Stated task: Search the entries for the word "pose" and pull out each line that has it.

The records:
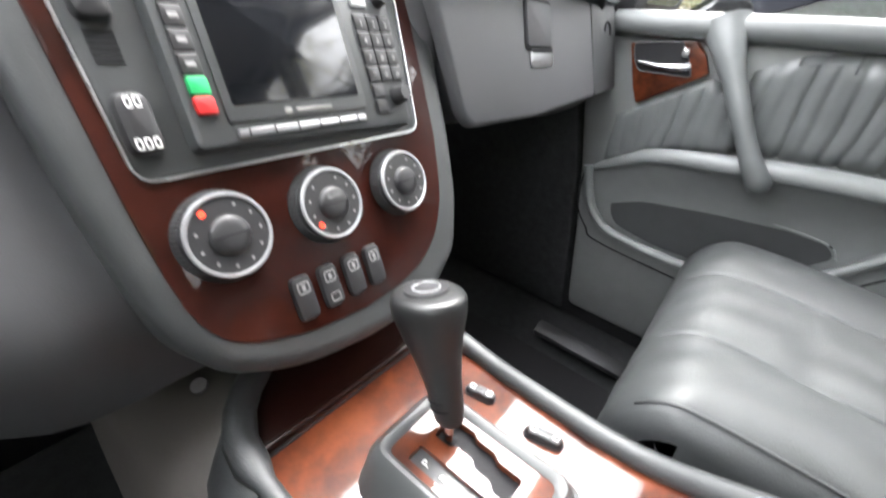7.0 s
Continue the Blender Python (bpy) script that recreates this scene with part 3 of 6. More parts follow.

* * *

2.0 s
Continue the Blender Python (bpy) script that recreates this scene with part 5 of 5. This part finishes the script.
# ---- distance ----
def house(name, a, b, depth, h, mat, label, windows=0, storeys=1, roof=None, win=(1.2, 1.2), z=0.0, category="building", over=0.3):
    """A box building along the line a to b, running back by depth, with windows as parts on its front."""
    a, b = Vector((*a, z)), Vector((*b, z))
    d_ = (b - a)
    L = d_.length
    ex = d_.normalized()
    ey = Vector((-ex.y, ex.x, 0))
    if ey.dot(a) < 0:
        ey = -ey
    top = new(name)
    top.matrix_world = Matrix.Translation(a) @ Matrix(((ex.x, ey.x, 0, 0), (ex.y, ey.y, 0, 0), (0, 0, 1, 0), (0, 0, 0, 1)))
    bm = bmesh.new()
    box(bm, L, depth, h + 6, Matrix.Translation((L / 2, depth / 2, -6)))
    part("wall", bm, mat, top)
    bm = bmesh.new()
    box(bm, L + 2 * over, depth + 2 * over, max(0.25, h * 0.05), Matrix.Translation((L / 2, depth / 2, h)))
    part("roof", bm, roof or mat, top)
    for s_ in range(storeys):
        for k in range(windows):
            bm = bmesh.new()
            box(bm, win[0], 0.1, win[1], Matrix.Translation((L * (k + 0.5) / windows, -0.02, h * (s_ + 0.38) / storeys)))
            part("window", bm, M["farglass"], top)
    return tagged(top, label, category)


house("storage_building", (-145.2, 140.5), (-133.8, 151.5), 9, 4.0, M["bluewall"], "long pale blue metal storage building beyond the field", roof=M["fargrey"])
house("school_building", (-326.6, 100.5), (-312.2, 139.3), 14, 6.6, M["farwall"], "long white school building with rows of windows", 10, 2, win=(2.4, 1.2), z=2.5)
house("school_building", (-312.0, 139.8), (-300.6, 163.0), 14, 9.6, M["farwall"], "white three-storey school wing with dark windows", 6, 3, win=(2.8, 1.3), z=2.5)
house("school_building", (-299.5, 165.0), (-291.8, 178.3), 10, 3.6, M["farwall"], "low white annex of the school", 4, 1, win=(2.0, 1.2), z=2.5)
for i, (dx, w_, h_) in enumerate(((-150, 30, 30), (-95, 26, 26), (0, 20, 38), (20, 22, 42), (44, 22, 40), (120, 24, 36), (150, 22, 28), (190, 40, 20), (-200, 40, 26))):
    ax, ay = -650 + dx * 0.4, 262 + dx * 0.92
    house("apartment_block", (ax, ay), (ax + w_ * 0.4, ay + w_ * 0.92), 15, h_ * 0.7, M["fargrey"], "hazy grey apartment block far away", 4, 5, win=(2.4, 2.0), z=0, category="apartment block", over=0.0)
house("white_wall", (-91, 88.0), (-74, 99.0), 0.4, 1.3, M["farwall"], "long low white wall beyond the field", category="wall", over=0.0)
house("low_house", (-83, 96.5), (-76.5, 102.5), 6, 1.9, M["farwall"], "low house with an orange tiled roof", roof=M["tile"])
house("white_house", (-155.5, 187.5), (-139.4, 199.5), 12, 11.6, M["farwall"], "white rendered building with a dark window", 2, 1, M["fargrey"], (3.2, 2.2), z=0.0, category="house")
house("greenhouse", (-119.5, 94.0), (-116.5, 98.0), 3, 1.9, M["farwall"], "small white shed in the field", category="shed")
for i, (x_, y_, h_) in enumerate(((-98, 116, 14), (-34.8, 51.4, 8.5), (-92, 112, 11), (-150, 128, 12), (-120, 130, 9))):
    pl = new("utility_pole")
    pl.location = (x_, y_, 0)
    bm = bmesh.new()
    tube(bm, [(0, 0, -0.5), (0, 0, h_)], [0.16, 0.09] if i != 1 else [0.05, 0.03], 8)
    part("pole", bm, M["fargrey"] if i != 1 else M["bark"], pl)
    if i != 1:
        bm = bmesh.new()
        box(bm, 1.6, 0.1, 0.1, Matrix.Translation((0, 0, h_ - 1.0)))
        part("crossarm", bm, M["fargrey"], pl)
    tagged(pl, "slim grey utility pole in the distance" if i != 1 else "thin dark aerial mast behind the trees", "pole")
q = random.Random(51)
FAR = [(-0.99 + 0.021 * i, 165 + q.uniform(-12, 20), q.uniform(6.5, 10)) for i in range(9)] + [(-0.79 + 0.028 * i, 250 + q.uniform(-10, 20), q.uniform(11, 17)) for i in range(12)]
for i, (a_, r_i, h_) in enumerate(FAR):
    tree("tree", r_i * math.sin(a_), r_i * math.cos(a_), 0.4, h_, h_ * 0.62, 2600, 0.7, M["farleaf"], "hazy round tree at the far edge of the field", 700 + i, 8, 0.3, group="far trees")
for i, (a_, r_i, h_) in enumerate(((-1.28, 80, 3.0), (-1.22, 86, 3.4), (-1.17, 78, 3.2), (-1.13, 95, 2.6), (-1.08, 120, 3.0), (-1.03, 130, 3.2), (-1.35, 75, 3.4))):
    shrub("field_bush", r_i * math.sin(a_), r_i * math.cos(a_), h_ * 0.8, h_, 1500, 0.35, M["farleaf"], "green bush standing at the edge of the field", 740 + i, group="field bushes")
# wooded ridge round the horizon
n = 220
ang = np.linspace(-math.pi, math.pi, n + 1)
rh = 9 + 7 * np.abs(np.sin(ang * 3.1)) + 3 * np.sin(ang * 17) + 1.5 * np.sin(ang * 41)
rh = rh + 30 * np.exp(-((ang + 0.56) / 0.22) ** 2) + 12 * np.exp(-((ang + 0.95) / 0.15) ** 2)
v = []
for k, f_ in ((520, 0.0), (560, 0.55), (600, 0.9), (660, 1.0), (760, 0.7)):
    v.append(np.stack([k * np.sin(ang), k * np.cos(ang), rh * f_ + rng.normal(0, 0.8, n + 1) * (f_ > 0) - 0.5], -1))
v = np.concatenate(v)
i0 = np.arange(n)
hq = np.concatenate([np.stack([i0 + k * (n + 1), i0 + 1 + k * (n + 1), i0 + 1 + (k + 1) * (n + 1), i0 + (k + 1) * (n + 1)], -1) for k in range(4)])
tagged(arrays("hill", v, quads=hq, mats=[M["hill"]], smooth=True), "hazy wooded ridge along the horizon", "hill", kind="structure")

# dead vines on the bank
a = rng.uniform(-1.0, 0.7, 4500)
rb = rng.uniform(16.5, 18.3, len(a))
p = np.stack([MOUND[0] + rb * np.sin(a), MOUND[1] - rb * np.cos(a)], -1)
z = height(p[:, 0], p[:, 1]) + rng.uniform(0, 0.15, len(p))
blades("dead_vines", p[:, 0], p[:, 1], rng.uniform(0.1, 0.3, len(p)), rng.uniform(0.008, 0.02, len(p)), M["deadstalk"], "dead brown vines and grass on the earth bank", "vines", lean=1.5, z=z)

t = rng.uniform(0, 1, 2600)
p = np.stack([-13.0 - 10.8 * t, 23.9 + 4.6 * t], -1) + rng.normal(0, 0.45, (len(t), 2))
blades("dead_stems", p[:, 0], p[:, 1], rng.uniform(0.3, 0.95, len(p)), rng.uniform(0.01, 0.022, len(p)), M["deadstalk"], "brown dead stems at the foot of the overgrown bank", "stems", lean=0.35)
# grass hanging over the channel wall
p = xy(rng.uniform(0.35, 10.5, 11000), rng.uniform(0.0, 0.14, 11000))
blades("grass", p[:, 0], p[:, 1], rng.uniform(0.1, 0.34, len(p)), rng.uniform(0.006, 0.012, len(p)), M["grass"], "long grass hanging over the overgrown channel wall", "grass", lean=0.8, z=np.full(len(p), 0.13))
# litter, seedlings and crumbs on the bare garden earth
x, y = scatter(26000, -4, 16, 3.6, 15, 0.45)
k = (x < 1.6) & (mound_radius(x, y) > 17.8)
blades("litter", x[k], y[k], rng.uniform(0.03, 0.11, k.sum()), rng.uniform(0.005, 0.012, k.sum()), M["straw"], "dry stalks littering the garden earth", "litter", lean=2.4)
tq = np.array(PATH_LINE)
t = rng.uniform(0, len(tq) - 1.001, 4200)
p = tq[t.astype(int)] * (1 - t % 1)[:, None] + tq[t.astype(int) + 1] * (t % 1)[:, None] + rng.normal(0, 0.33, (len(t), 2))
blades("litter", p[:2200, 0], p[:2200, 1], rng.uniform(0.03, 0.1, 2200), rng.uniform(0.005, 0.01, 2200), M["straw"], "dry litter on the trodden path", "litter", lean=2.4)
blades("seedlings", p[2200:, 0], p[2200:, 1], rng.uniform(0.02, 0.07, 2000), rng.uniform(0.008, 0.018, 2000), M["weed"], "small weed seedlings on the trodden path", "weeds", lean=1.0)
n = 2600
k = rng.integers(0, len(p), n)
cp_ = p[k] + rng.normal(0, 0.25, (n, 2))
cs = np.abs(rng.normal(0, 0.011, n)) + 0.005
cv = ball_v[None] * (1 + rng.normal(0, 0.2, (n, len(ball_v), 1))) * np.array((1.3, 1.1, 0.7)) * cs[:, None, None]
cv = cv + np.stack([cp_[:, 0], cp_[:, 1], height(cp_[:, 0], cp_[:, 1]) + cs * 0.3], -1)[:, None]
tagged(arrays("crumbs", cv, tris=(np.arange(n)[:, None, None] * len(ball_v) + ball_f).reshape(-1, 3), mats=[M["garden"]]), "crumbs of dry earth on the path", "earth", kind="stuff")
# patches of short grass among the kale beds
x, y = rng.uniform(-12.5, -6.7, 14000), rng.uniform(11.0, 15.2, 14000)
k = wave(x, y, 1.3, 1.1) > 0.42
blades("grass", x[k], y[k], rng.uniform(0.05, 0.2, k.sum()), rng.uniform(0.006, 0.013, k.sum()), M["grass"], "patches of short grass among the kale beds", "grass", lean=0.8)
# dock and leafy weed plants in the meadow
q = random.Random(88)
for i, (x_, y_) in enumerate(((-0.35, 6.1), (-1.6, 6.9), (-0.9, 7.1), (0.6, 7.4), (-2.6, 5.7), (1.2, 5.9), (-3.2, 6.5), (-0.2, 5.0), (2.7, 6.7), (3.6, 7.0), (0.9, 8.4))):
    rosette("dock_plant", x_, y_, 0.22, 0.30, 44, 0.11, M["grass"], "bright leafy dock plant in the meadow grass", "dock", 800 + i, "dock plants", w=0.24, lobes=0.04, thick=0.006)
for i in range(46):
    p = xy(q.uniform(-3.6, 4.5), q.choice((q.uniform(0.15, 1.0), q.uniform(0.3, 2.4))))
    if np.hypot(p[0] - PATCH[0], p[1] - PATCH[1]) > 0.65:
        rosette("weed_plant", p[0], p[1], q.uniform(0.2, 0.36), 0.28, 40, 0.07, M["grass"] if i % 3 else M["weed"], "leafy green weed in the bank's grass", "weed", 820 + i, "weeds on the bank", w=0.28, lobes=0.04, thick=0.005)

...

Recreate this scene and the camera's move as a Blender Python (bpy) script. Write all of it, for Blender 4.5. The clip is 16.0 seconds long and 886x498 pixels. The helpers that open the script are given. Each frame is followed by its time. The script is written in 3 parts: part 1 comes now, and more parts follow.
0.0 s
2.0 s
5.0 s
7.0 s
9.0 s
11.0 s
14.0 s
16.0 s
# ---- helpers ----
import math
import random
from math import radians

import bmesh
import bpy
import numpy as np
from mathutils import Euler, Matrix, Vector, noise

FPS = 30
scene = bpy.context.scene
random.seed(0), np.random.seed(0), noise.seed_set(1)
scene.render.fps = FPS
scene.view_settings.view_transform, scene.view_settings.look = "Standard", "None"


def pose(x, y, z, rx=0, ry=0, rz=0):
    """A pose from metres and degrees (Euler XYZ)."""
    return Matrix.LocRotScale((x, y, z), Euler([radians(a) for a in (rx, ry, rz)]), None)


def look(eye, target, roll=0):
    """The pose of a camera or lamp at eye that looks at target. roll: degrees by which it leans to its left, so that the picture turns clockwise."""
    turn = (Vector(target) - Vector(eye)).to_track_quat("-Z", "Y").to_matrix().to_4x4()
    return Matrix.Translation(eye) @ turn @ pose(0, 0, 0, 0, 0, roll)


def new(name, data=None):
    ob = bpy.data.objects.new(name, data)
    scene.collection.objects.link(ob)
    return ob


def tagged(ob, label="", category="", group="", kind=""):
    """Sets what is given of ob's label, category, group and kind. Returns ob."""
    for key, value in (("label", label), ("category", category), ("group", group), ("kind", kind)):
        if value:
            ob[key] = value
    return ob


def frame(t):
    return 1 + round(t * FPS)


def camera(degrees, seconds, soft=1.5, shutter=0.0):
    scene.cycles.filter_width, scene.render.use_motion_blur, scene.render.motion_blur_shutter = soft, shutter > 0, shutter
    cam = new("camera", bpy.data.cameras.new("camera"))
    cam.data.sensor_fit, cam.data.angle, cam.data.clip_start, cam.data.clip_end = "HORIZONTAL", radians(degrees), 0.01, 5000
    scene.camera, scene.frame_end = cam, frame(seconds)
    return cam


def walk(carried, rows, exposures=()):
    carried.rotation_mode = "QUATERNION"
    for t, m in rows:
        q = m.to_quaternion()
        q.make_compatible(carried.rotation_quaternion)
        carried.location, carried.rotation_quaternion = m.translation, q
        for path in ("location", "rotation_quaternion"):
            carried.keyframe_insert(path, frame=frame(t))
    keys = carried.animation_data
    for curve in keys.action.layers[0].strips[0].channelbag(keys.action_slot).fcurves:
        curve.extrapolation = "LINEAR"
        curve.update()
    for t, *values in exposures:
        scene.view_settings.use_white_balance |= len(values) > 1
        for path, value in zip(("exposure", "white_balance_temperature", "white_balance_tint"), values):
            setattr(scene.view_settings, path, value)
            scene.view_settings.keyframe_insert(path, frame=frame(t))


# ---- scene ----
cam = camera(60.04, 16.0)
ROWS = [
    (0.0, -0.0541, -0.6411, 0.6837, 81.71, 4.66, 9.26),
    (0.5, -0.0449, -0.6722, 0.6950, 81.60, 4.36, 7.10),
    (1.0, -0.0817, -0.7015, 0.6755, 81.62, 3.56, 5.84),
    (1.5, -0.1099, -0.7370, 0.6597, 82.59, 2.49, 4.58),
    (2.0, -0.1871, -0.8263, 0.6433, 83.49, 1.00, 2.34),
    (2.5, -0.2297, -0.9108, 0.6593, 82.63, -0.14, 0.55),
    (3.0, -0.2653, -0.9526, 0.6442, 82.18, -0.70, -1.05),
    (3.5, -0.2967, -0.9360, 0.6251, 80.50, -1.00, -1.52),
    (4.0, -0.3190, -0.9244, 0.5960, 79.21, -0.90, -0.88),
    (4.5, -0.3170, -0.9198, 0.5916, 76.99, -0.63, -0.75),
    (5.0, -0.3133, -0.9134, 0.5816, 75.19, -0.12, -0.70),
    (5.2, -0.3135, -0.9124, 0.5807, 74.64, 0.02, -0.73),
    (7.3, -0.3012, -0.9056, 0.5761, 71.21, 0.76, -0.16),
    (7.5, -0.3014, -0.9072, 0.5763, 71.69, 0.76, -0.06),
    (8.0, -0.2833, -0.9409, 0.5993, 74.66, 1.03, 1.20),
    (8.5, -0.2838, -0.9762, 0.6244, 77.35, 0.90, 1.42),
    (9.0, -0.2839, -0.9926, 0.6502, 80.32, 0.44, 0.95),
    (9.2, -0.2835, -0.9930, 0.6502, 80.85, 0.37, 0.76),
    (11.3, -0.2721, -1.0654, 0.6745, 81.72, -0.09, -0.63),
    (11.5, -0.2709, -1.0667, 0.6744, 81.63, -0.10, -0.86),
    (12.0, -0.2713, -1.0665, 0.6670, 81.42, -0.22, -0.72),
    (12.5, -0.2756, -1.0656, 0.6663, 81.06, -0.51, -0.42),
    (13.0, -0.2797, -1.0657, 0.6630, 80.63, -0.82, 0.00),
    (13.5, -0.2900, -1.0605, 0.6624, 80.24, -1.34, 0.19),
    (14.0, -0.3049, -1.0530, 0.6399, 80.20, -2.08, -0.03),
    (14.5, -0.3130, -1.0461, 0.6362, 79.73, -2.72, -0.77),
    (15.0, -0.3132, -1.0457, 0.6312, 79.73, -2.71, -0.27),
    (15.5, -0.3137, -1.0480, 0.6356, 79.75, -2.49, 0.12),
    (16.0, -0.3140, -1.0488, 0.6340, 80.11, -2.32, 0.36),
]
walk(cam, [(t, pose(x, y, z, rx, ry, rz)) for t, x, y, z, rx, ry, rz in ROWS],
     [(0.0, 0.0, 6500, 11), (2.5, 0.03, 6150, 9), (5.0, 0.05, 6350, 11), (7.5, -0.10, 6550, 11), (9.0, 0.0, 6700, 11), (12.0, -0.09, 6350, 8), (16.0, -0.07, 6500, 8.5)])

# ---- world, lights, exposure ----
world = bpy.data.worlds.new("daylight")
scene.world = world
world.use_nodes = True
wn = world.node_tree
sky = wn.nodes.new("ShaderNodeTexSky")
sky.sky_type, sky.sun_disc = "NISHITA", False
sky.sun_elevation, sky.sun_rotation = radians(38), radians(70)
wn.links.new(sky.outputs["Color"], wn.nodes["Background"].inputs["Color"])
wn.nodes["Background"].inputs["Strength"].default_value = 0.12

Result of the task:
def pose(x, y, z, rx=0, ry=0, rz=0):
    """A pose from metres and degrees (Euler XYZ)."""
    """The pose of a camera or lamp at eye that looks at target. roll: degrees by which it leans to its left, so that the picture turns clockwise."""
    return Matrix.Translation(eye) @ turn @ pose(0, 0, 0, 0, 0, roll)
walk(cam, [(t, pose(x, y, z, rx, ry, rz)) for t, x, y, z, rx, ry, rz in ROWS],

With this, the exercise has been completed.